Thoughts on an In Nomine CCG

Submitted by Mapache on Wed, 2001-05-23 00:00

If I were to design an In Nomine CCG, I would start by tweaking the rules of Jyhad / V:tES because in my opinion, it has one of the most balanced systems. In particular, rare cards are just different or outright weird, not necessarily more powerful; you actually want less of them. Common cards make up 60%-80% of any good deck. And, Jyhad had a very strong political element. It allows several completely different strategies for winning, primarily rapid bleeding, manipulative voting, and direct combat. As such, it's one of the games closest to what most players of the RPG would like an In Nomine CCG to be like. Additionally, having been an early game and from WotC, a substantial fraction of CCG-interested people have at least passing familiarity with it. Thus, it's the most logical starting point.

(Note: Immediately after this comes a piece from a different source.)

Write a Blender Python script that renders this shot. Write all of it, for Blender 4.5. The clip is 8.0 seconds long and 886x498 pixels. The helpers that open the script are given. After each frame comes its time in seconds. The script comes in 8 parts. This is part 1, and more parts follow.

Give each minion a number of Corporeal, Ethereal, and Celestial forces. Each minion can hold Essence up to their total forces (replacing capacity and blood). Replace clan with Choir and Superior. Instead of discipline cards, you have cards (including Songs) which require at least X of one or more types of forces, and may be limited to certain Choirs and/or Servants of certain Superiors. Rather than torpor, you have Limbo, with Diablerie removed. Change it so that instead of methuselahs, each player represents a Superior. Bringing into play Servitors of other Superiors should be slightly more expensive, such as adding one to the cost, and bringing into play Servitors of the other side should be prohibitively expensive, such as doubling the cost. The natural consequence of this is that you have mostly your Servitors, as well as some on loan from other Superiors to fill in specific needs.

The problem is that the objective in Jyhad is obliteration of your enemies. This only works for really dark In Nomine. An alternate idea is that all mortals (expanded from the minions of the original game) have a Destiny and a Fate. Then, you can take actions to help them approach one or the other. Once they meet one, you can score them, and the goal is to rack up X soul points first, with each human scoring as indicated. (Perhaps they have to meet either Fate or Destiny, and then be killed, if you feel grim, and, at least for the angels, a bit dark.) Fate and Destiny might be simple ratings, such as 2 and 3, which require that many Fate/Destiny actions by a minion, which would be directed actions at 0 stealth, similar to the bleed mechanic in the original, but targeted at minions (possibly your own, in which case it should probably be undirected), rather than at players. Alternately, a more complex Fate & Destiny system might have more specific requirements, such as a committing a sin or virtue, which can only be caused by a Celestial with some specific trait (either just Choir/Superior/Force rating, or yet another list of properties, such as "strong" and "persuasive"). There could also be generic people, played to a central pool and not under the control of any player, only there to provide targets for salvation and damnation (like the hunting grounds in Rage).

Votes would be for one side only (like the Camarilla/Sabbat distinction), representing the Seraph Council and the assembled Princes.

Additionally, Interventions need to be there in some form. If some mechanic required rolling dice, that could be the hook for them, but none does. There could be intervention cards, that you draw and use. Or, each Superior could have a set number of interventions (possibly different, if they have other powers to balance things out), which let them do something in the game, such as draw an extra card, untap a tapped minion, gain extra Essence, cancel another player's card, gain votes, or some such.

As to Discords, they could be like clan hosers, cards that can only be slapped on certain Choirs/Bands or Servitors of a certain Superior. If we want to include Dissonance at all, it could be some sort of counter that takes the place of Essence; you can't spend it, but it counts towards a Servitor's current amount of Essence, effectively lowering their capacity. It may be removable by some action of the Servitor's or through your (the Superior's) direct action, requiring the expenditure of your Essence pool.